"""

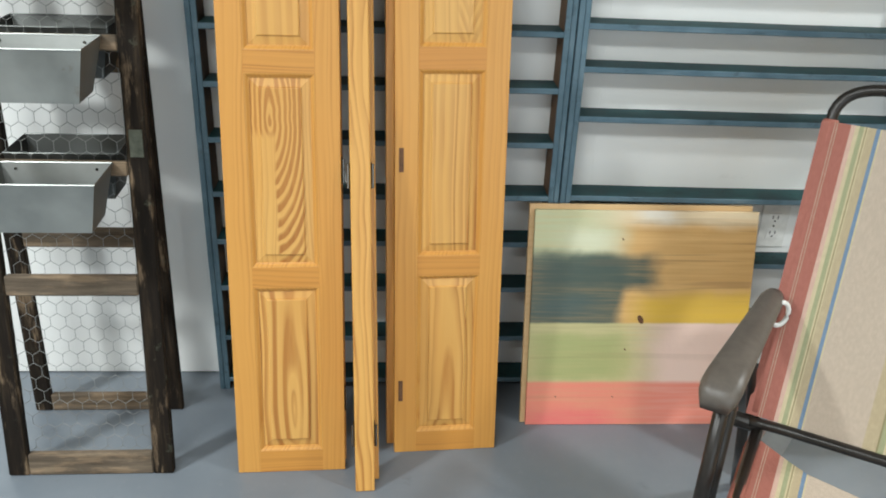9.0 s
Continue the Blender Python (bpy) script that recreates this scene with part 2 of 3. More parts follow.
def floor_paint():
    m, nt, b = nodes_of("grey_floor_paint", 0.32)
    v = coords(nt)
    big = noise_tex(nt, v, 2.2, 5, 0.6)
    fine = noise_tex(nt, v, 45, 5, 0.7)
    col = ramp(nt, big, [(0.3, (0.150, 0.172, 0.200)), (0.7, (0.205, 0.228, 0.255))])
    col = mixc(nt, calc(nt, "MULTIPLY", smooth(nt, fine, 0.58, 0.75), 0.3), col, (0.27, 0.29, 0.31))
    col = mixc(nt, calc(nt, "MULTIPLY", smooth(nt, noise_tex(nt, v, 7, 6, 0.7), 0.60, 0.72), 0.35), col, (0.10, 0.11, 0.125))
    nt.links.new(col, b.inputs["Base Color"])
    nt.links.new(calc(nt, "MULTIPLY_ADD", fine, 0.3, 0.20), b.inputs["Roughness"])
    bump(nt, b, calc(nt, "ADD", fine, big), 0.15, 0.002)
    return m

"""

## PROBLEM TO WORK ON
Except for the pictures, copy the material above exactly.

## RESPONSE TO THE TASK
9.0 s
Continue the Blender Python (bpy) script that recreates this scene with part 2 of 3. More parts follow.
def floor_paint():
    m, nt, b = nodes_of("grey_floor_paint", 0.32)
    v = coords(nt)
    big = noise_tex(nt, v, 2.2, 5, 0.6)
    fine = noise_tex(nt, v, 45, 5, 0.7)
    col = ramp(nt, big, [(0.3, (0.150, 0.172, 0.200)), (0.7, (0.205, 0.228, 0.255))])
    col = mixc(nt, calc(nt, "MULTIPLY", smooth(nt, fine, 0.58, 0.75), 0.3), col, (0.27, 0.29, 0.31))
    col = mixc(nt, calc(nt, "MULTIPLY", smooth(nt, noise_tex(nt, v, 7, 6, 0.7), 0.60, 0.72), 0.35), col, (0.10, 0.11, 0.125))
    nt.links.new(col, b.inputs["Base Color"])
    nt.links.new(calc(nt, "MULTIPLY_ADD", fine, 0.3, 0.20), b.inputs["Roughness"])
    bump(nt, b, calc(nt, "ADD", fine, big), 0.15, 0.002)
    return m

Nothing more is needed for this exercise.